_Problem to solve:_
Output the lines below exactly, please, from the first line until the line with "x, y, z = k.xyz(pos)", counting both.

_Information supplied:_
-=-=-

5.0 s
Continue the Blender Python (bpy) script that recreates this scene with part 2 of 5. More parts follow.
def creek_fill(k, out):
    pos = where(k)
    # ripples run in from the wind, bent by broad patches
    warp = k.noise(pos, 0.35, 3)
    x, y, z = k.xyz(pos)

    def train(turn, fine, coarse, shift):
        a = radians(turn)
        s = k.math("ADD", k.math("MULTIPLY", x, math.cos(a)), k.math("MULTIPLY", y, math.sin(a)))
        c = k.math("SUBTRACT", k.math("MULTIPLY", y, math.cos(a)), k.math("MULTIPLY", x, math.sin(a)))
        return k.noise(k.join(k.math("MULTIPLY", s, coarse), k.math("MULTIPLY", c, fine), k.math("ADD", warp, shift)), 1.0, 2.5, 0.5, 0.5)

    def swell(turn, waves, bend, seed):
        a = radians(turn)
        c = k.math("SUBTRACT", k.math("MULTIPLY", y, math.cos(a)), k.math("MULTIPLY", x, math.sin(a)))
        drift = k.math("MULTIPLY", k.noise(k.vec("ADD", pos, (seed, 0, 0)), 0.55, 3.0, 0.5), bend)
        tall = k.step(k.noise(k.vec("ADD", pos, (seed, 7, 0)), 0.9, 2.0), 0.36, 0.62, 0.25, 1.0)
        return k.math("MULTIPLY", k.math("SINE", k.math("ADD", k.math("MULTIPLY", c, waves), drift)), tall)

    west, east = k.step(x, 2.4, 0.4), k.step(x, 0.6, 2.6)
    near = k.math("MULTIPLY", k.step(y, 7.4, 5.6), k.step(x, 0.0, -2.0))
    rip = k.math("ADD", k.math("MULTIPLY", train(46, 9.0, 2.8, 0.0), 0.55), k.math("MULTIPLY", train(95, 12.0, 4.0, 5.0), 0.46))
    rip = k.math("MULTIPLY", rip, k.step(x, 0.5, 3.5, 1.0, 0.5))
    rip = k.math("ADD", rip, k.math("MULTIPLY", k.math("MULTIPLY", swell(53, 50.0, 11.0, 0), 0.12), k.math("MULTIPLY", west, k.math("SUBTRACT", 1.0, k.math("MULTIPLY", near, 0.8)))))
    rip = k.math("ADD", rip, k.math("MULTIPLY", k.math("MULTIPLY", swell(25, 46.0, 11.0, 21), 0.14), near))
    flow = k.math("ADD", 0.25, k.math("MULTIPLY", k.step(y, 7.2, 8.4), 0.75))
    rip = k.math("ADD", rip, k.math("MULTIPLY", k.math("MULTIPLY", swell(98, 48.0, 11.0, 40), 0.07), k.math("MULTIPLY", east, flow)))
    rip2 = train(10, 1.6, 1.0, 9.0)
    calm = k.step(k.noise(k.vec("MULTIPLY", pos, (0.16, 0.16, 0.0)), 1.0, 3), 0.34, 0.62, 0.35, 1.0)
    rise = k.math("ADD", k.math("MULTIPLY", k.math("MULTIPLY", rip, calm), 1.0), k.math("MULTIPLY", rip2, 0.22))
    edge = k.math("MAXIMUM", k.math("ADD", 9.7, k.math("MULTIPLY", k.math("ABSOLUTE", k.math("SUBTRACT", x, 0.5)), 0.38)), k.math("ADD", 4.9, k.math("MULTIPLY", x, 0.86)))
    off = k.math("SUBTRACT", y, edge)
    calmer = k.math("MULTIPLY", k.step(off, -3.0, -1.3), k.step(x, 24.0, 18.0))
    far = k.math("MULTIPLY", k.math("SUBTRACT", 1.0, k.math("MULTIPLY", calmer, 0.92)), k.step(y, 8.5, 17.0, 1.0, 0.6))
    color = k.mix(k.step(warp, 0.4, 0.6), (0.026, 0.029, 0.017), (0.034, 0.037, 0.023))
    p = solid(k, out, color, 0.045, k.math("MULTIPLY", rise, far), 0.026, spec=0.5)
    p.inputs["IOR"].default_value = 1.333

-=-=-

_Written answer:_
5.0 s
Continue the Blender Python (bpy) script that recreates this scene with part 2 of 5. More parts follow.
def creek_fill(k, out):
    pos = where(k)
    # ripples run in from the wind, bent by broad patches
    warp = k.noise(pos, 0.35, 3)
    x, y, z = k.xyz(pos)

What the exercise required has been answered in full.